As those companies move out, areas around the Shoreditch fringe like Bethnal Green are seeing the benefits, meaning the Pill Box has outperformed our expectations both in terms of demand and pricing.

Of course, the question everyone wants to know the answer to is: if this trend continues, where will businesses look next?

The Greater London Association (GLA) recently published a report into London’s opportunity and intensification areas, many of which might have been scoffed at five years ago. Who would have thought that Surrey Quays, long considered to be the poorer cousin of Canary Wharf, would be the next hotspot attracting heightened levels of investment and would turn into yet another of London’s regeneration hubs? Likewise, Kennington, which is now recognised as an established commercial and residential area of London, but was an area of post-war social housing far removed from the prime areas of residential London just 10 years ago.

Transport links, too, are an important factor. We have witnessed the remarkable impact of Crossrail, which has already transformed large swathes of London and is opening up exciting new hotspots across our capital. With this in mind, the future of Old Oak, one of the stops on the planned HS2 route and close to the popular areas of Chiswick and Hammersmith, looks very exciting.

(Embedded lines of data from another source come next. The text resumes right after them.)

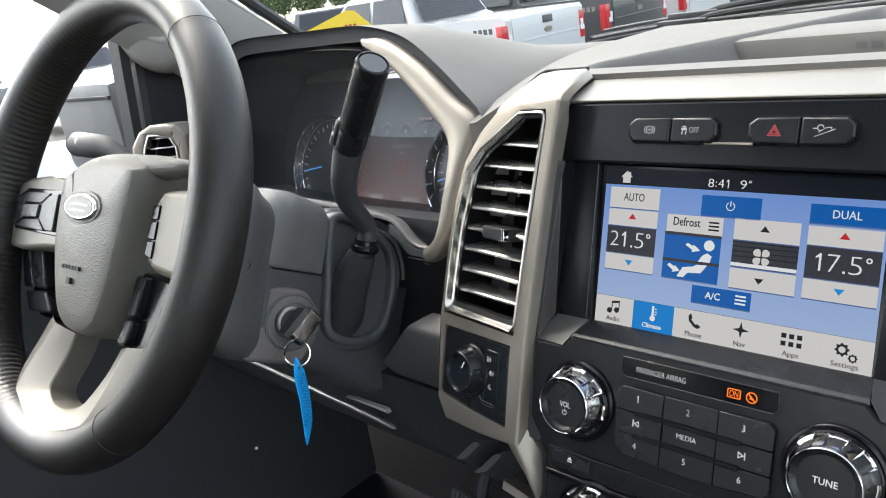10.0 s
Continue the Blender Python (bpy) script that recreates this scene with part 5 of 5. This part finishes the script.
# dash body left of the pillar, below the cluster
rows = []
for z, y, xl in ((1.3760, 0.010, -0.284), (1.3745, 0.002, -0.288), (1.370, -0.001, -0.292), (1.345, 0.000, -0.316), (1.325, 0.003, -0.337), (1.312, 0.010, -0.332), (1.304, 0.018, -0.326)):
    rows.append([(xl + (-0.205 - xl) * t, y, z) for t in np.linspace(0, 1, 8)])
part("knee_panel", sheet(rows, thick=0.02, down=(0, 1, 0)), SHROUD_TEX, dash, "pebbled dark panel beside the pillar", angle=60)
rows = []
for z, y in ((1.455, 0.060), (1.43, 0.055), (1.40, 0.075), (1.34, 0.075), (1.30, 0.05)):
    rows.append([(x, y, z) for x in np.linspace(-0.80, -0.20, 6)])
part("column_recess", sheet(rows, thick=0.02, down=(0, 1, 0)), RUBBER, dash, "dark recess round the column", angle=60)
band("sill_fascia", [(x, y, z + 0.0004) for x, y, z in ai[:7]], [(x, 0.0338, 1.4280) if x > -0.308 else (x + 0.001, y - 0.003, z - 0.0125) for x, y, z in ai[:7]], PLASTIC, dash, "dark fascia below the sill", 0.01, 5, 0.0006)
part("fascia_line", tube([(-0.2840, 0.0315, 1.4271), (-0.295, 0.0315, 1.4271), (-0.306, 0.0317, 1.4272)], 0.0005, 6), CHROME, dash, "thin bright line")
part("fascia_line", tube([(-0.2842, 0.0306, 1.4260), (-0.2822, 0.0300, 1.4250), (-0.2775, 0.0298, 1.4247)], 0.0004, 6), CHROME, dash, "thin bright line")
rows = []
for z, y in ((1.305, 0.012), (1.27, 0.020), (1.225, 0.027), (1.210, 0.034), (1.204, 0.050), (1.203, 0.09)):
    rows.append([(x, y, z) for x in np.linspace(-0.80, -0.215, 13)])
part("lower_dash", sheet(rows, thick=0.02, down=(0, 1, 0)), RUBBER, dash, "dark lower dash panel", angle=60)
rows = []
for x, y in ((-0.236, 0.075), (-0.229, 0.040), (-0.222, 0.034), (-0.19, 0.034)):
    rows.append([(x, y + (z - 1.42) * 0.325, z) for z in (1.535, 1.50, 1.43, 1.36, 1.31)])
part("pillar_back", sheet(rows), PLASTIC, dash, "", angle=60)
part("lower_console", block(-0.205, 0.045, 0.86, 0.205, 0.35, 1.33, 0.01), RUBBER, dash, "dark console body below the stack")
part("dash_core", block(-0.80, 0.235, 1.21, 0.80, 0.40, 1.548, 0.005), PLASTIC, dash, "")
part("right_dash", block(0.135, 0.03, 1.18, 0.80, 0.30, 1.556, 0.02), PLASTIC, dash, "plain dark dash face")
# chrome line along the knee panel and the pale clip beside it
strip = smooth_path([(-0.700, -0.004, 1.256), (-0.640, -0.003, 1.266), (-0.580, -0.001, 1.2665), (-0.518, 0.0015, 1.2620), (-0.430, 0.006, 1.2535), (-0.380, 0.009, 1.2475), (-0.347, 0.011, 1.2430)], 6)
part("trim_line", tube(strip, [0.0016 + 0.0016 * i / len(strip) for i in range(len(strip) - 2)] + [0.0026, 0.0014], 10), DULLSTEEL, dash, "thin dull metal trim line")
bm = bmesh.new()
loft([[(-0.420, 0.008, 1.2605), (-0.402, 0.0085, 1.2625), (-0.355, 0.0085, 1.2640), (-0.352, 0.0085, 1.2600), (-0.375, 0.008, 1.2610)], [(-0.420, 0.013, 1.2605), (-0.402, 0.0135, 1.2625), (-0.355, 0.0135, 1.2640), (-0.352, 0.0135, 1.2600), (-0.375, 0.013, 1.2610)]], bm)
part("panel_clip", bm, TRIMGREY, dash, "grey panel clip")
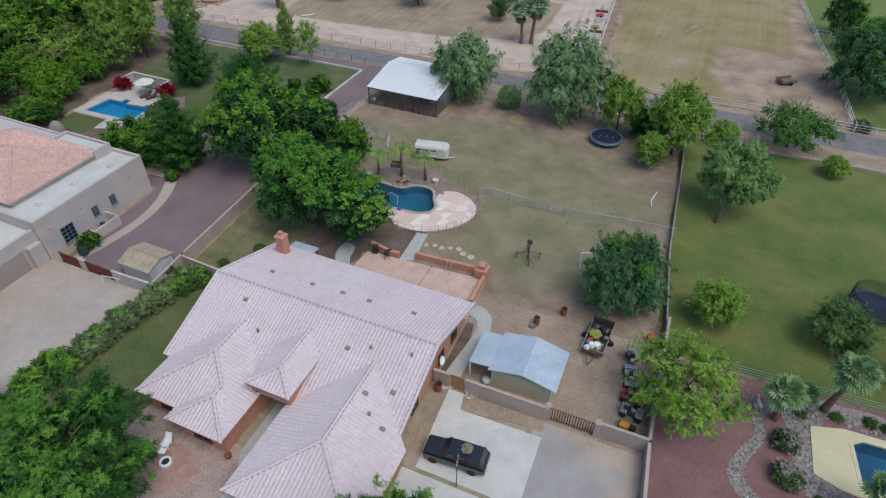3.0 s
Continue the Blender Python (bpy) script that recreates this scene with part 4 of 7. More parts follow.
# ---- trees ----
ASH = leafy("ash_leaves", (0.012, 0.043, 0.017), (0.072, 0.158, 0.042))
ELM = leafy("elm_leaves", (0.013, 0.046, 0.017), (0.086, 0.182, 0.048))
PEPPER = leafy("pepper_leaves", (0.082, 0.158, 0.062), (0.28, 0.415, 0.168))
LIME = leafy("lime_leaves", (0.105, 0.195, 0.03), (0.30, 0.45, 0.08))
WISPY = leafy("mesquite_leaves", (0.045, 0.092, 0.028), (0.19, 0.28, 0.08))
CITRUS = leafy("citrus_leaves", (0.012, 0.04, 0.009), (0.08, 0.165, 0.026))
PINE = leafy("pine_needles", (0.018, 0.066, 0.015), (0.09, 0.205, 0.038))
PALMG = leafy("palm_fronds", (0.15, 0.24, 0.095), (0.36, 0.49, 0.23))
QUEENG = leafy("queen_palm_fronds", (0.12, 0.20, 0.045), (0.31, 0.425, 0.11))
DEADG = leafy("dry_fronds", (0.13, 0.10, 0.06), (0.26, 0.21, 0.13))
BOUGAIN = leafy("red_bracts", (0.13, 0.006, 0.012), (0.32, 0.016, 0.035))
OLEANDER = leafy("hedge_leaves", (0.075, 0.105, 0.048), (0.23, 0.275, 0.13))


def leaves_mesh(name, P, N, size, ratio, rng, mat, droop=0.0, spray=7):
    """Leaf sprays at P: short twigs lying across the outward direction N, their leaves turned outwards and up."""
    n = len(P)
    face = N / np.linalg.norm(N, axis=1)[:, None] + np.array([0, 0, 0.3]) + rng.normal(0, 0.34, (n, 3))
    face /= np.linalg.norm(face, axis=1)[:, None]
    D = rng.normal(0, 0.8, (n, 3)) - np.array([0, 0, 0.35 + 1.5 * droop])
    D -= face * (D * face).sum(1)[:, None]
    D += face * 0.55
    D /= np.linalg.norm(D, axis=1)[:, None]
    side = np.cross(face, D)
    L = size * rng.uniform(0.65, 1.35, n)
    out = []
    for k in range(spray):
        f = (k + 0.5) / spray
        s = 0.0 if k == spray - 1 else (1.0 if k % 2 else -1.0)
        d = D * (0.55 if s else 1.0) + side * s * 0.85 + rng.normal(0, 0.2, (n, 3)) - np.array([0, 0, 0.3 * droop])
        d /= np.linalg.norm(d, axis=1)[:, None]
        w = np.cross(face + rng.normal(0, 0.3, (n, 3)), d)
        w /= np.linalg.norm(w, axis=1)[:, None] + 1e-6
        l = (L * rng.uniform(0.42, 0.62, n))[:, None]
        hw = l * ratio * 0.5
        base = P + D * (L * (f - 0.4))[:, None]
        out.append(np.stack([base - w * hw * 1.1, base + d * l, base + w * hw * 1.1], 1))
    V = np.concatenate(out).reshape(-1, 3)
    m = len(V) // 3
    me = bpy.data.meshes.new(name)
    me.vertices.add(3 * m)
    me.vertices.foreach_set("co", V.astype(np.float32).ravel())
    me.loops.add(3 * m)
    me.loops.foreach_set("vertex_index", np.arange(3 * m, dtype=np.int32))
    me.polygons.add(m)
    me.polygons.foreach_set("loop_start", np.arange(0, 3 * m, 3, dtype=np.int32))
    me.update(calc_edges=True)
    me.materials.append(mat)
    return me


def crown_lobes(shape, R, z0, z1, lobes, rng):
    """Centres and radii of the rounded boughs that make up a crown, with the way each one faces."""
    h = (z1 - z0) / 2
    mid = np.array([0, 0, z0 + (0.8 if shape == "dome" else 1.0) * h])
    C, Q = [], []
    n = int(lobes * (1.9 if shape == "column" else 1.5))
    for k in range(n):
        u = 1 - (1.55 if shape == "dome" else 1.95 if shape == "column" else 1.8) * (k + 0.5) / n
        a = k * 2.39996 + rng.uniform(-0.35, 0.35)
        s = math.sqrt(max(0, 1 - u * u))
        r = R * (rng.uniform(0.24, 0.4) if shape != "column" else rng.uniform(0.34, 0.5))
        f = rng.uniform(0.72, 1.08)
        wide = (1.03 * R - r) * f * (1 if shape != "column" else (1 - 0.28 * u))
        C.append((s * math.cos(a) * wide, s * math.sin(a) * wide, max(mid[2] + u * (h - 0.8 * r) * f, 0.55 * r)))
        Q.append(r)
    for k in range(max(3, lobes // 4)):
        a = k * 2.1 + rng.uniform(0, 1)
        C.append((0.3 * R * math.cos(a), 0.3 * R * math.sin(a), mid[2] + h * rng.uniform(-0.2, 0.35)))
        Q.append(0.34 * R)
    C, Q = np.array(C), np.array(Q)
    out = (C - mid) / np.array([R, R, h])
    out /= np.linalg.norm(out, axis=1)[:, None] + 1e-6
    return C, Q, out


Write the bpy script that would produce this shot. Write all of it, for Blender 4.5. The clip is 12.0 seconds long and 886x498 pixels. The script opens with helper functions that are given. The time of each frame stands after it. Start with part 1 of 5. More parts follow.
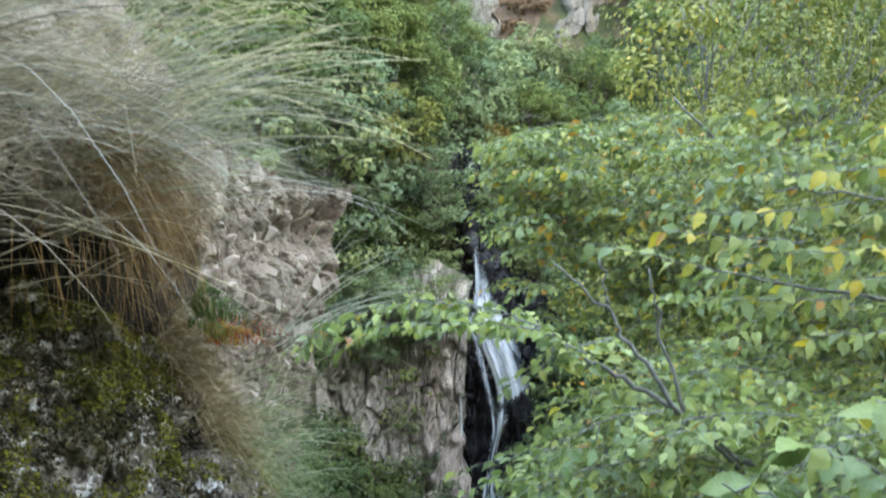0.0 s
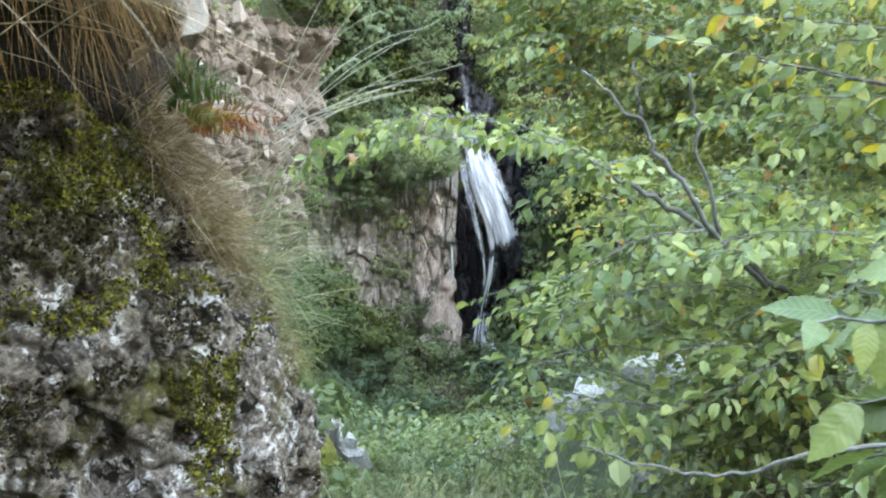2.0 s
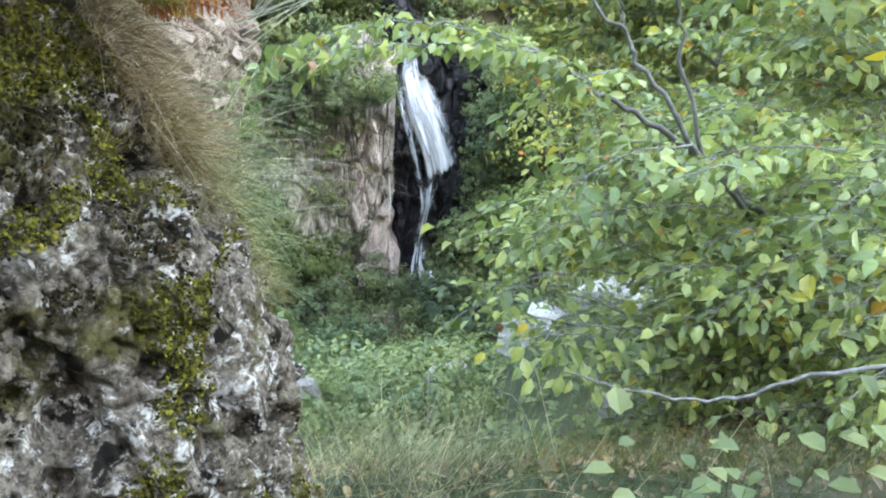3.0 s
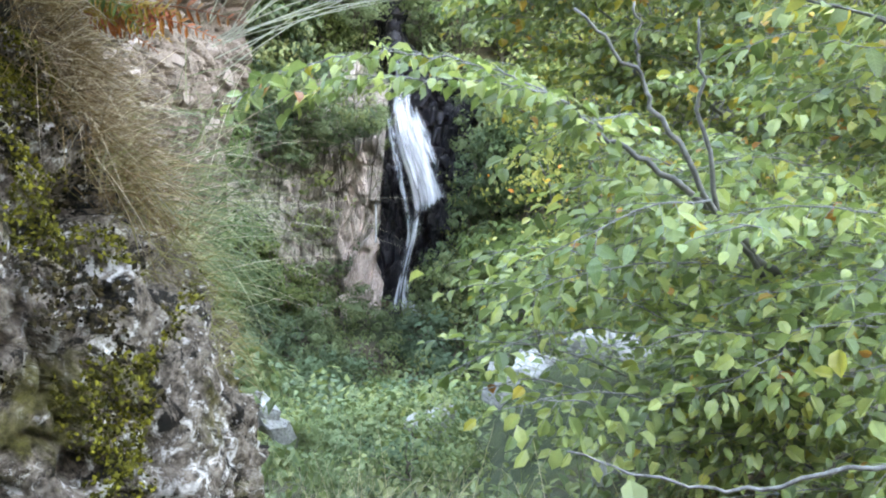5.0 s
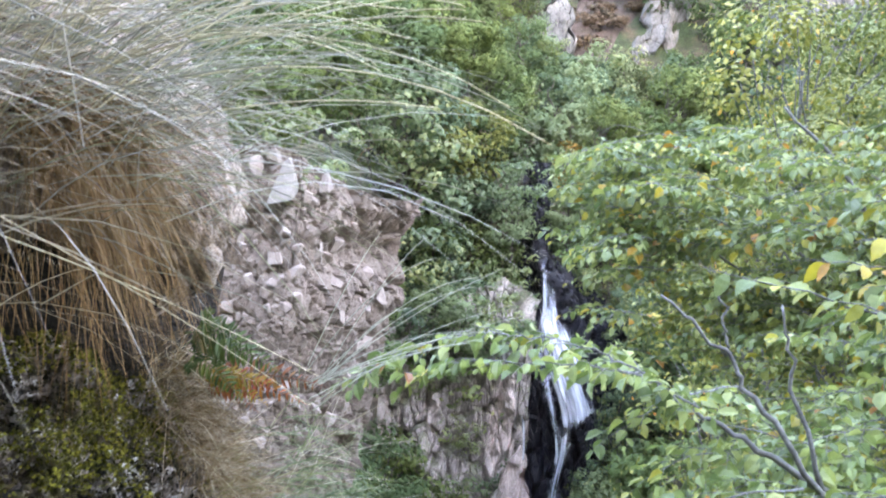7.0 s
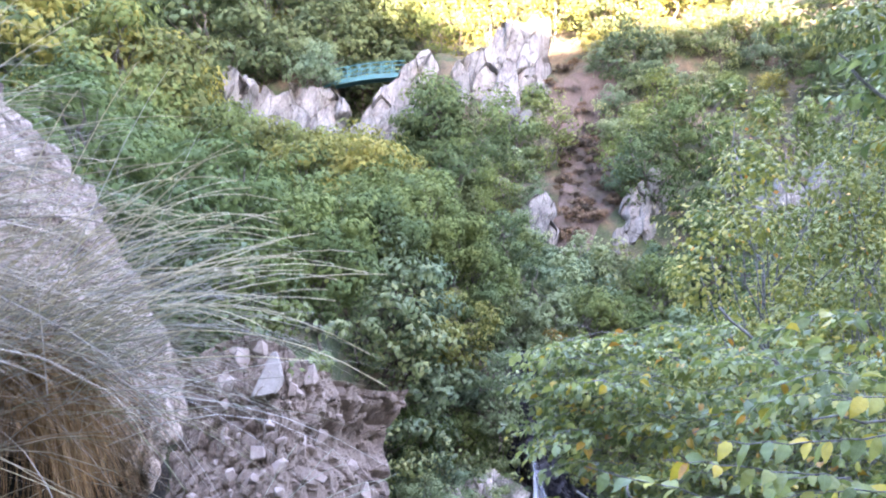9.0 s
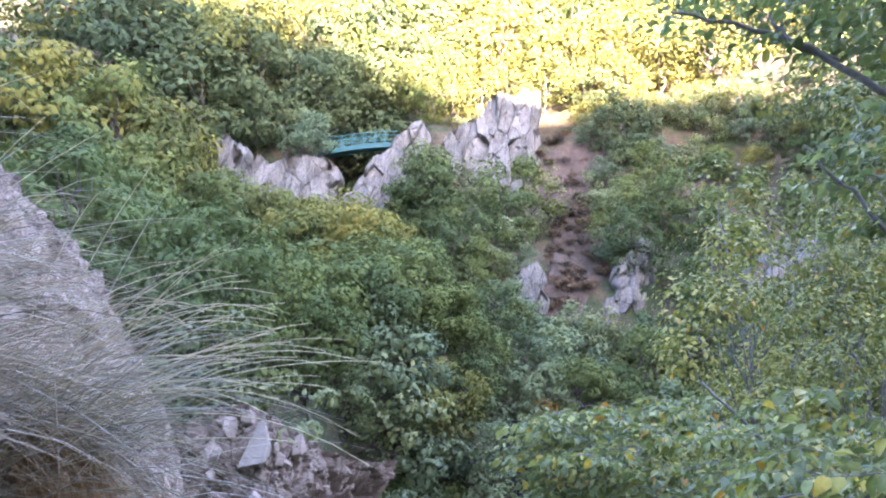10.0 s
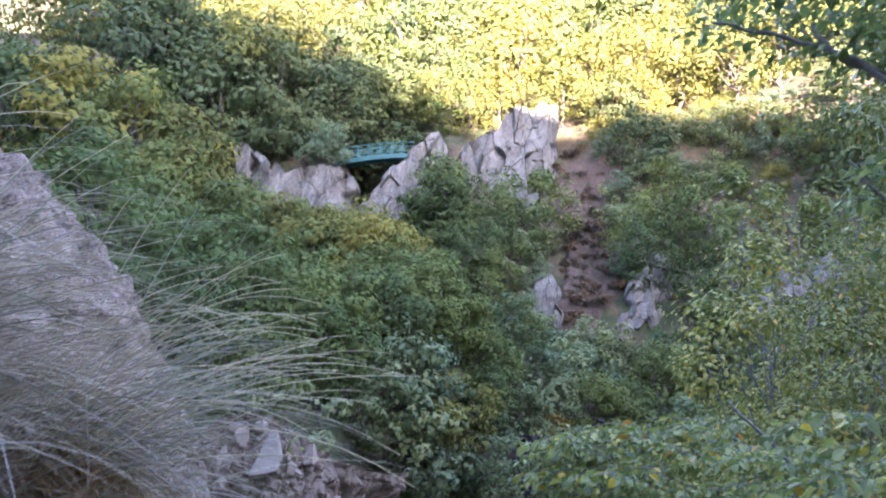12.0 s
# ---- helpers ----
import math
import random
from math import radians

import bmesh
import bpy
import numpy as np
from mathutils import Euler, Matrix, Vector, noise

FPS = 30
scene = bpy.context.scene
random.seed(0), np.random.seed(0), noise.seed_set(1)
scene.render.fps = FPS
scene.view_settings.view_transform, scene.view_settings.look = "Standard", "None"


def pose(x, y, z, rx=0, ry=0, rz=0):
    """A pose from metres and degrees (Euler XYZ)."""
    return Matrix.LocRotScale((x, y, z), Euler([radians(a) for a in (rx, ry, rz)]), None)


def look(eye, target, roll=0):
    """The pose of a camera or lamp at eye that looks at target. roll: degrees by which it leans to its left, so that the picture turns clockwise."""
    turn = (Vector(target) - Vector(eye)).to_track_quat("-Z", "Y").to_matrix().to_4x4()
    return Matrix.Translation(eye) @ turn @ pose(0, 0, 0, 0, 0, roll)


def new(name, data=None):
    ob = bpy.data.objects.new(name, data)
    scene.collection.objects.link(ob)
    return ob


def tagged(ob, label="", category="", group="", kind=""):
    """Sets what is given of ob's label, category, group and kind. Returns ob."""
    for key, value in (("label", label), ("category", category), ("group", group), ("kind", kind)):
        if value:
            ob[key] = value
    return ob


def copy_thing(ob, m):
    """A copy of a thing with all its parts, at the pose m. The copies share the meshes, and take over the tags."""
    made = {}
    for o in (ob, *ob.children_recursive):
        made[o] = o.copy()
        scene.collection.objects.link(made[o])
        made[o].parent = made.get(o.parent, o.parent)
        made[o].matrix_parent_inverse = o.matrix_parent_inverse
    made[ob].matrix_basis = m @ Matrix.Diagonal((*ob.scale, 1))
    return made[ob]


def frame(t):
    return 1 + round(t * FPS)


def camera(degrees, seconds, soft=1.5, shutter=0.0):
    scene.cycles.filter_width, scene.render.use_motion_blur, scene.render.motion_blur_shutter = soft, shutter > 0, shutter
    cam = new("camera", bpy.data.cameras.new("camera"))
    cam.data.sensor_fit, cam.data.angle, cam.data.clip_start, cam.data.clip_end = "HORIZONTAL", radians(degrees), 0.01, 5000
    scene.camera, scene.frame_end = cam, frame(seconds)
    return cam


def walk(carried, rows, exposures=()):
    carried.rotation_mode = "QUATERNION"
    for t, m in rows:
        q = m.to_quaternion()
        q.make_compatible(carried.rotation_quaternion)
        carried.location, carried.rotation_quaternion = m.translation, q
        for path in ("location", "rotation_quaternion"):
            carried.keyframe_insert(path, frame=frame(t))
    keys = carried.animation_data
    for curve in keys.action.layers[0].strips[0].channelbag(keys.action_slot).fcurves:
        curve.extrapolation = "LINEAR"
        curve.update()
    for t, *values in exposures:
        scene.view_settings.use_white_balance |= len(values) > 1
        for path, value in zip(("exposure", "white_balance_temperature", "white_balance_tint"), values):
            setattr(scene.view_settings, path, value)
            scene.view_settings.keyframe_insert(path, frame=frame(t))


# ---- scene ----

Similarly, one of the first things businesses used to consider when deciding on location was workers’ commutes. These days, however, given the way today’s technology allows faster virtual communication, many companies do not have to be centrally based and can allow their employees to work closer to home. Historically, residential areas such as Wandsworth are increasingly hubs for businesses and have more room to grow.

And, reading the GLA’s report, it seems that where the likes of Kennington and Wandsworth are today, the likes of Haringey, Newham, Dalston or Southall could be in five or 10 years.

With these energised new frontiers of opportunity for Londoners, there is no doubt that this is a very exciting time in London real estate.